Content services jobs heading for India used to be 100% in English. But with globalization and localization on every astute publisher's mind, releasing co-editions of core products and ancillaries is becoming commonplace. At the same time, English-language publishers aren't the only ones seeking out Indian vendors: Asian, Middle Eastern, Eastern European and Scandinavian publishers are following in their footsteps. As a result, languages with double-byte character sets (Chinese, Japanese), elaborate hyphenation and diacritics (Thai, Croatian), and right-to-left or bidirectional text (Arabic, Hebrew) have ceased to be as perplexing as they were a decade or so ago. For vendors, anything that is recognizable by computers and can be tagged in XML is fair game. Language-specific rendering scripts have made it possible.

With non-English projects on the rise, it's hardly surprising that Delhi-based Thomson Digital ( went offshore in its hunt for foreign-language specialists. It became the first India-based vendor to have an offshore production facility when its Mauritius operation started in 2004. “The island is just seven hours by air from Delhi and 70% of its population is of Indian origin, giving us both geographical and cultural proximity,” explained COO Vinay Singh. “Best yet, its multiethnic people speak French. We couldn't have a better location that provides a cost-effective solution to meet the growing number of French-language projects.”

Presently, the facility offers A-to-Z services, including multiformat conversion, translation, content development, design and project management. “Our Mauritius team usually receives inputs in digital format. But for one recent project, where we had to work from scratch, we were given printed documents, handwritten chapters and files of varying formats. Our personnel had to key in mathematical equations, insert corrections, decide on word breaks and hyphenation, add accented characters and decipher the handwritten pages—the whole works, essentially!” The project was such a success—delivered on time and to the client's satisfaction—that Thomson Digital was duly elevated to preferred vendor status. Two and a half years since its entry into the French-language business, the company has established a solid reputation in this segment and now boasts four key publishing customers.

Encouraged by this success, Thomson Digital has extended its reach to the Spanish, German and Dutch markets. Said Singh, “We offer the same skill set and services for all languages, and we have in-house tools and technology in place ready to be deployed seamlessly in all of our five production facilities.” Japan may be the next destination: Singh is exploring a joint venture with a Japanese industry leader to offer content services in Japanese, Chinese and Korean.

Over at Planman Technologies (, also based in Delhi, non-English newspaper conversion/digitization has long been a niche segment. V-p for international sales Amit Vohra recalled, “One of our earliest projects involved producing 50,000 pages of Arabic text, and we hired 30 linguists to ensure that both language and content were accurate. More recently, one 200,000-page Danish news agency project arrived at our door with a six-month deadline. We extracted the text using OCR technology and integrated Danish-language dictionary and hyphenation support into the QC workflow. The content was then converted into XML.”
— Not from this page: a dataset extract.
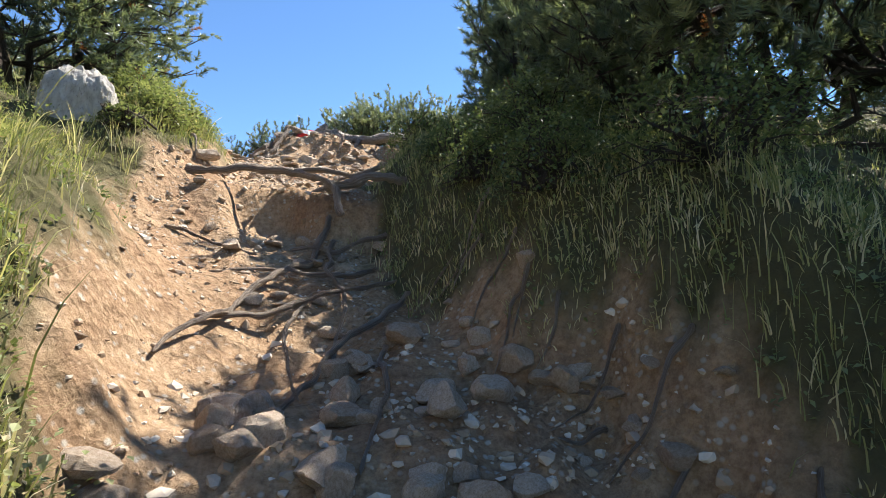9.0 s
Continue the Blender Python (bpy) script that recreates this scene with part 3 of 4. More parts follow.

Planman has also been digitizing Norwegian newspapers—the daily Aftenposten as well as Adresseavisen and Trondades—for the National Library of Norway. “We usually receive microfiches, which are scanned at 300 dpi grayscale. We process the scanned pages according and deliver the final output in several formats: issue-level PDF, page-level PDF, JPEG2000 compressed image and XML,” explained director Sourav Chatterjee.

Every month, Planman processes about five non—English-language projects—two newspaper digitizations and three general content conversions—which make up roughly 40% of its output. Besides the languages mentioned above, it has also tackled French, German, Welsh, Swedish and Hebrew projects. “Text extraction and quality assurance are the biggest challenges in non-English projects, especially when special characters and diacritics are involved,” added Vohra, whose team has just completed two Spanish-language el-hi projects comprising a total of 2,500 pages that require the full treatment: composition, formatting and proofreading.

Multilingual processing is a fast-growing segment within the industry. Other vendors such as DCS BPO, Scope eKnowledge and Lapiz Digital are also busy exploring opportunities outside the English-speaking territories and reaping first-mover advantages.

This is the third column in a regular series highlighting companies and services in the $4 billion business processing outsourcing industry.